Con mucha más cautela que las dos veces anteriores, esta vez logró escapar sin ser vista. “Al pasar por la puerta por primera vez en años sentí que podía respirar nuevamente ahí fue cuando me di cuenta que nunca más volvería a lo mismo», cuenta Susana mientras soba sus manos. Pero como no todo es color de rosas, las llamadas, mensajes por toda red social existente y hasta hacerle emboscadas por donde ella fuera para hacerla regresar a su lado, no se hicieron esperar, sin embargo, las ganas se seguir viva junto a sus hijos es lo que la motiva a nunca más regresar a ese pasado que le quitó lo más valioso que tenía cuando era joven, creer en ella misma.

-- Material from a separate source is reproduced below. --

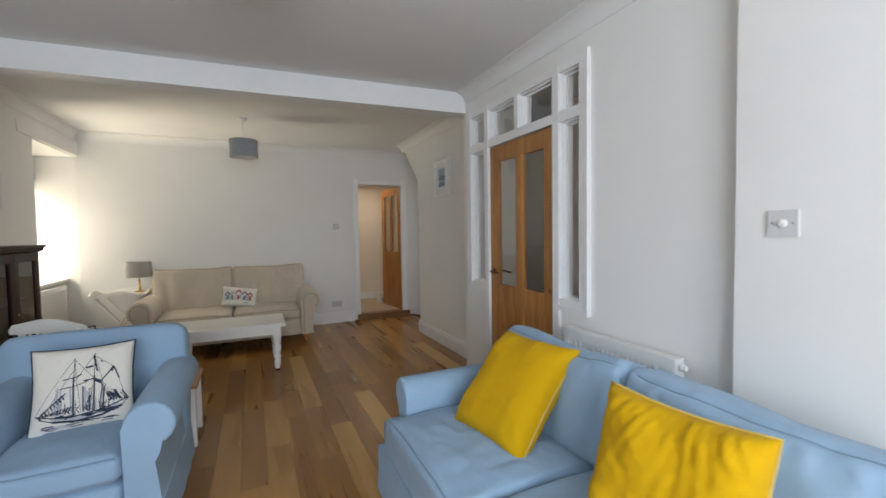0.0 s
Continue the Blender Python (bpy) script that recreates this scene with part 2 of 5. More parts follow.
FROST = pane_glass("frosted_glass", (0.95, 0.96, 0.95), 0.35)
BLACK = plain("black_plastic", (0.015, 0.015, 0.015), 0.4)


# ---- mesh helpers ----
def thing(name, m, label, category, group=""):
    return _place(tagged(new(name), label, category, group), m)


def _place(ob, m):
    ob.matrix_basis = m
    return ob


def part(name, bm, material, parent=None, label="", smooth=False, bevel=0.0):
    """Links a bmesh as one mesh object under a thing or under a part."""
    if bevel:
        edges = [e for e in bm.edges if len(e.link_faces) == 2 and e.calc_face_angle(0) > 0.6]
        bmesh.ops.bevel(bm, geom=edges, offset=bevel, segments=2, affect="EDGES", profile=0.5)
    bmesh.ops.recalc_face_normals(bm, faces=bm.faces)
    me = bpy.data.meshes.new(name)
    bm.to_mesh(me)
    bm.free()
    if smooth:
        me.polygons.foreach_set("use_smooth", [True] * len(me.polygons))
        if smooth != "all":
            me.set_sharp_from_angle(angle=radians(38))
    me.materials.append(material)
    ob = new(name, me)
    if parent:
        ob.parent = parent
    if label:
        tagged(ob, label)
    return ob


def structure(name, bm, material, label="", smooth=False, bevel=0.0, category=""):
    return tagged(part(name, bm, material, None, label, smooth, bevel), category=category, kind="structure")


def box(lo, hi, bm=None):
    bm = bm or bmesh.new()
    (x0, y0, z0), (x1, y1, z1) = lo, hi
    v = [bm.verts.new(p) for p in ((x0, y0, z0), (x1, y0, z0), (x1, y1, z0), (x0, y1, z0), (x0, y0, z1), (x1, y0, z1), (x1, y1, z1), (x0, y1, z1))]
    for f in ((0, 3, 2, 1), (4, 5, 6, 7), (0, 1, 5, 4), (1, 2, 6, 5), (2, 3, 7, 6), (3, 0, 4, 7)):
        bm.faces.new([v[i] for i in f])
    return bm


def prism(poly, a, b, axis="z", bm=None):
    """A flat outline pushed from a to b along an axis; the outline's two numbers are the other two axes in order."""
    bm = bm or bmesh.new()

    def at(p, h):
        return {"z": (p[0], p[1], h), "y": (p[0], h, p[1]), "x": (h, p[0], p[1])}[axis]

    lo, hi = [bm.verts.new(at(p, a)) for p in poly], [bm.verts.new(at(p, b)) for p in poly]
    n = len(poly)
    bm.faces.new(lo), bm.faces.new(hi[::-1])
    for i in range(n):
        bm.faces.new((lo[i], lo[(i + 1) % n], hi[(i + 1) % n], hi[i]))
    return bm


def lathe(profile, centre=(0, 0, 0), seg=24, bm=None):
    """A turned shape round an upright axis, from (radius, height) pairs."""
    bm = bm or bmesh.new()
    rings = []
    for r, z in profile:
        rings.append([bm.verts.new((centre[0] + r * math.cos(2 * math.pi * i / seg), centre[1] + r * math.sin(2 * math.pi * i / seg), centre[2] + z)) for i in range(seg)])
    for a, b in zip(rings, rings[1:]):
        for i in range(seg):
            bm.faces.new((a[i], a[(i + 1) % seg], b[(i + 1) % seg], b[i]))
    for ring in (rings[0], rings[-1]):
        bm.faces.new(ring)
    return bm


def tube(points, r, seg=8, bm=None, r_end=None):
    """A round bar along a line of points."""
    bm = bm or bmesh.new()
    pts = [Vector(p) for p in points]
    rings = []
    for i, p in enumerate(pts):
        d = (pts[min(i + 1, len(pts) - 1)] - pts[max(i - 1, 0)]).normalized()
        u = d.orthogonal() if abs(d.z) > 0.9 else d.cross(Vector((0, 0, 1)))
        if abs(d.z) > 0.9:
            u = d.cross(Vector((0, 1, 0)))
        u.normalize()
        w = d.cross(u)
        k = r if r_end is None else r + (r_end - r) * i / (len(pts) - 1)
        rings.append([bm.verts.new(p + k * (math.cos(2 * math.pi * j / seg) * u + math.sin(2 * math.pi * j / seg) * w)) for j in range(seg)])
    for a, b in zip(rings, rings[1:]):
        for j in range(seg):
            bm.faces.new((a[j], a[(j + 1) % seg], b[(j + 1) % seg], b[j]))
    bm.faces.new(rings[0]), bm.faces.new(rings[-1])
    return bm


def soft(lo, hi, r=0.05, puff=0.0, rough=0.0, n=14, seed=0, bm=None):
    """A stuffed block: rounded edges, swollen faces and uneven cloth."""
    bm = bm or bmesh.new()
    lo, hi = Vector(lo), Vector(hi)
    c, h = (lo + hi) / 2, (hi - lo) / 2
    swell = puff if isinstance(puff, tuple) else (puff,) * 3
    got = {}

    def vert(p):
        key = tuple(round(v, 5) for v in p)
        if key not in got:
            q = Vector(p[i] * h[i] for i in range(3))
            core = Vector(max(-h[i] + r, min(h[i] - r, q[i])) for i in range(3))
            d = q - core
            q = core + (d.normalized() * r if d.length > 1e-6 else d)
            f = [1 - abs(p[i]) ** 2.5 for i in range(3)]
            for i in range(3):
                j, k = (i + 1) % 3, (i + 2) % 3
                q[i] += p[i] * swell[i] * max(0, f[j]) ** 0.6 * max(0, f[k]) ** 0.6
            w = q + c
            if rough:
                w += rough * noise.noise_vector(w * 4.5 + Vector((seed, 0, 0))) + 0.4 * rough * noise.noise_vector(w * 13 + Vector((0, seed, 0)))
            got[key] = bm.verts.new(w)
        return got[key]

    s = [math.sin((-1 + 2 * i / n) * math.pi / 2) * 0.35 + (-1 + 2 * i / n) * 0.65 for i in range(n + 1)]
    for axis in range(3):
        for side in (-1, 1):
            for i in range(n):
                for j in range(n):
                    quad = []
                    for a, b in ((i, j), (i + 1, j), (i + 1, j + 1), (i, j + 1)):
                        p = [0, 0, 0]
                        p[axis], p[(axis + 1) % 3], p[(axis + 2) % 3] = side, s[a], s[b]
                        quad.append(vert(tuple(p)))
                    bm.faces.new(quad)
    return bm


def pillow_depth(u, v, t):
    return t * (max(0.0, (1 - u ** 4)) * max(0.0, (1 - v ** 4))) ** 0.5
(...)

Susana y Anabel son el vivo retrato de una sociedad que sigue creyendo que la violencia es el medio correcto de convivencia, por eso ahora con toda la autoridad que les da la experiencia, les recuerdan a otras mujeres que lo mejor es romper el silencio, no callar ante las agresiones y buscar ayuda, pues cuando todavía tienen voz es menos difícil encontrar una solución, sin embargo, nada se podría hacer cuando se sobrepasen los límites y solamente quede un silencioso grito de auxilio en una sociedad que muchas veces hace de oídos sordos ante esta violenta realidad.